È tutta una questione di interpretazione, quindi, anche per Lodro Rinzler, insegnante di pratiche buddhiste di New York che alla domanda di Gay.it su “cosa dicono gli insegnamenti del Buddha riguardo l’omosessualità”, si è lasciato sfuggire un piccolo sorriso. Non è mai stato chiaro, in realtà, perché l’omosessualità non viene mai esplicitamente nominata e si parla solo di condotta sessuale. «Il Buddhismo si è diffuso in tutto il mondo e incontrando nuove culture ha continuato ad adattarsi per soddisfare le norme sociali. Ciò ha portato alcuni aspetti del Buddhismo ad essere interpretati rigorosamente in un luogo (Tibet del XIV secolo) mentre molto diversamente in un altro (l’Occidente, oggi)», spiega.
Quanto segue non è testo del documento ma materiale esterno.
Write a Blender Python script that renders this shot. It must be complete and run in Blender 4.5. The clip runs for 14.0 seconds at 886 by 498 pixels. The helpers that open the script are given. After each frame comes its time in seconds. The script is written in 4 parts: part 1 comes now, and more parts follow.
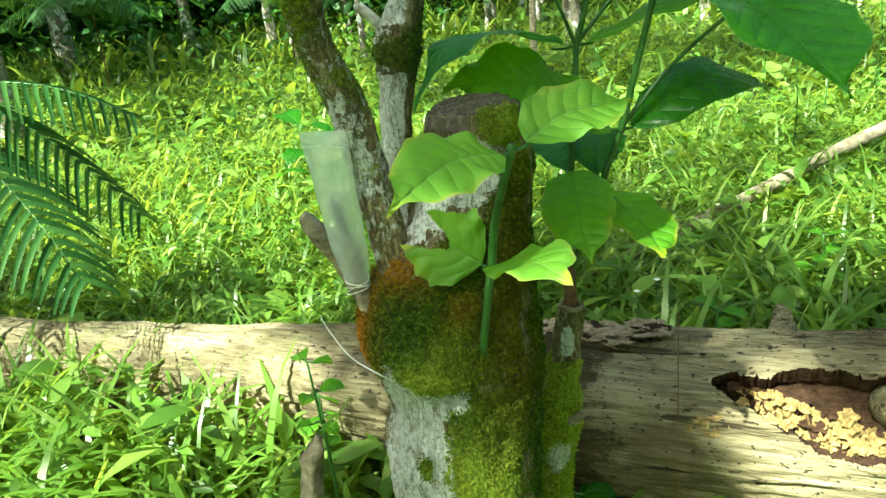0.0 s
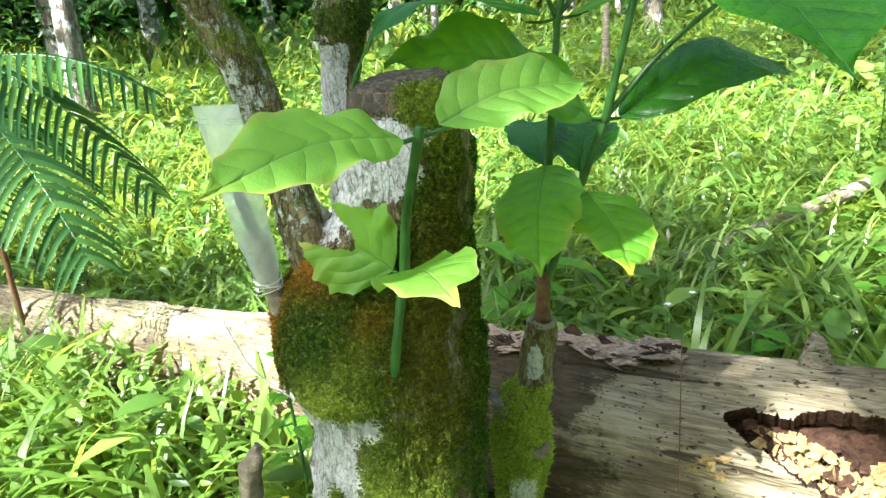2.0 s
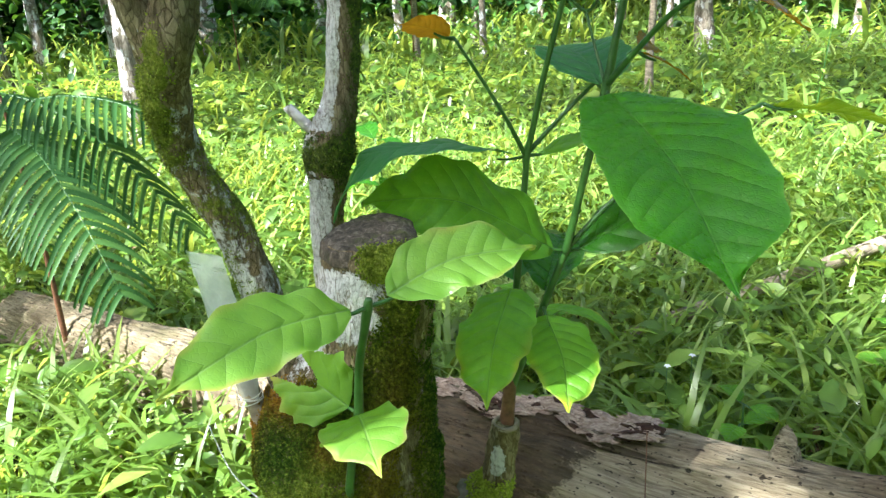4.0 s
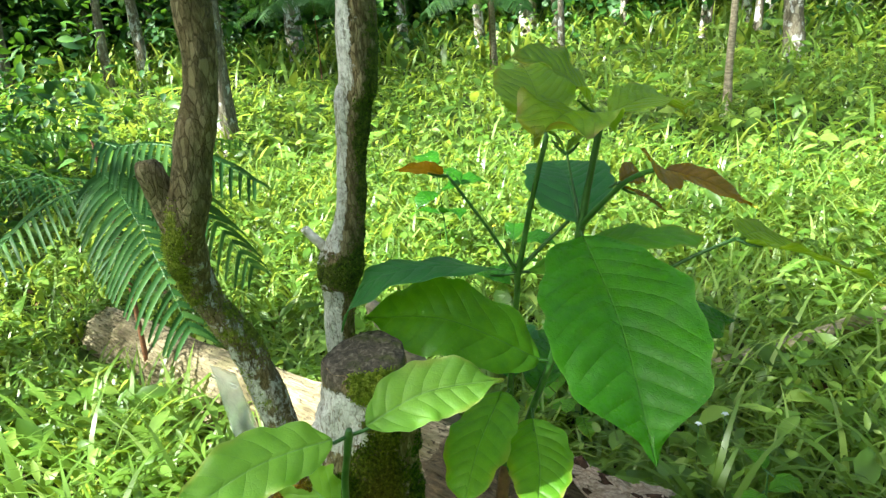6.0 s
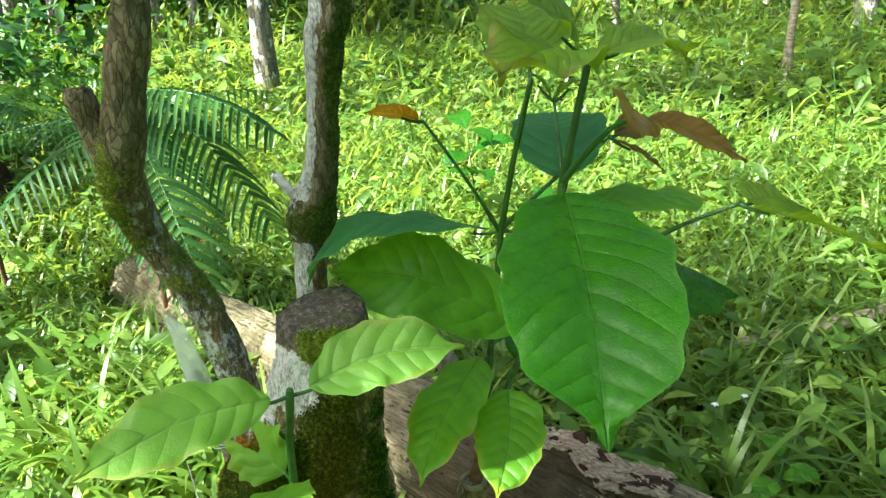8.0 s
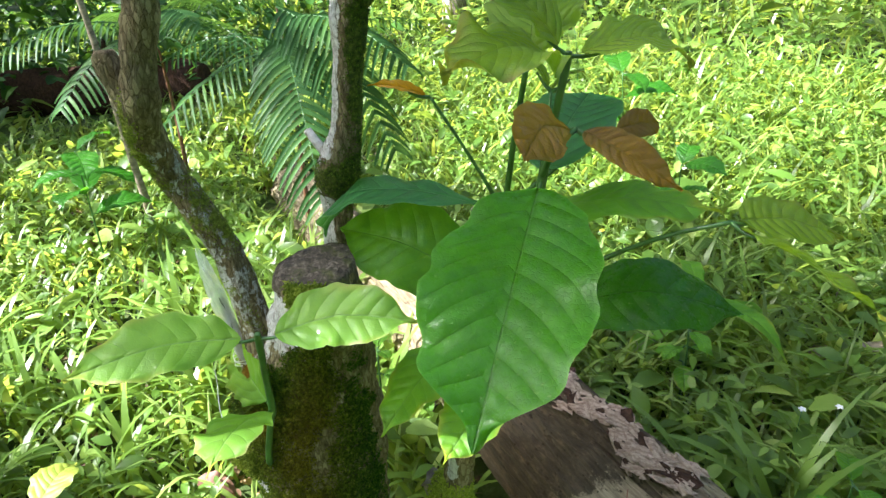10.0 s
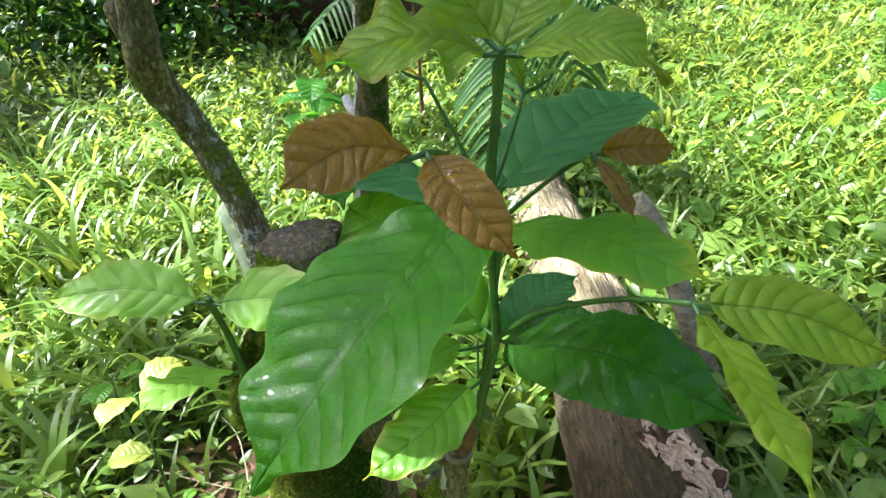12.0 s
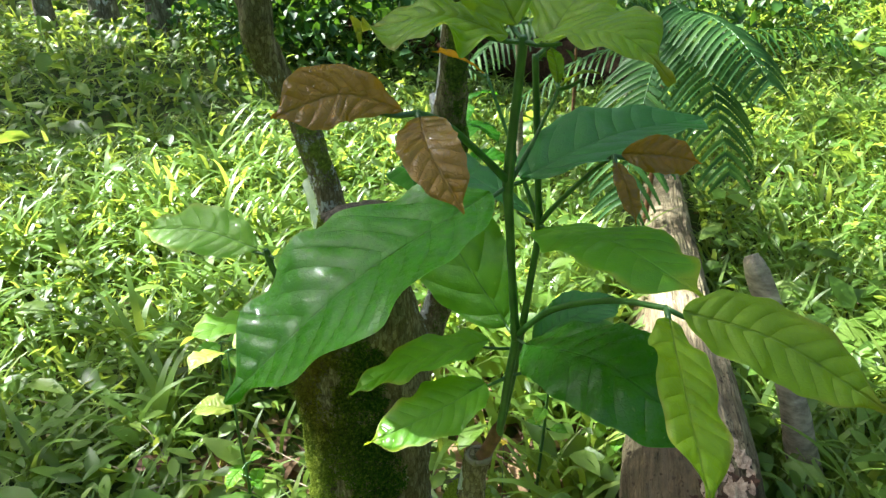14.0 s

«Qualità come la consapevolezza e la compassione possono essere praticate da tutti noi, indipendentemente dall’orientamento sessuale, dalla razza, dall’origine etnica, dal reddito o da quello che hai. Tutti sono accettati come buddhisti se vogliono esserlo; tutti possediamo gli stessi semi di veglia e compassione dentro di noi»
Secondo Lodro Rinzler, gli insegnamenti del Buddha sulla condotta sessuale si applicano tanto agli eterosessuali quanto alle persone queer. È vero che nel 1997 il Dalai Lama si espresse in termini molto diversi ma, di nuovo, è tutta una questione di come si sceglie di leggere le indicazioni che arrivano dalla religione.
La questione del rapporto, e del necessario equilibrio, tra essere queer e mantenere la propria fede religiosa è un tema sempre attuale e, per alcune persone, anche fonte di grande disagio. Molte persone queer raccontano di come gli atteggiamenti e le prese di posizione delle Chiese le abbiano portate a vacillare nella loro fede. Una cosa è certa: essere queer non esclude essere credenti. Alla fine, oltre qualsiasi dibattito si possa instaurare, la spiritualità è un elemento intimo quanto la sessualità, e come tale va vissuta. Sul dialogo: possiamo dire che ci stiamo lavorando?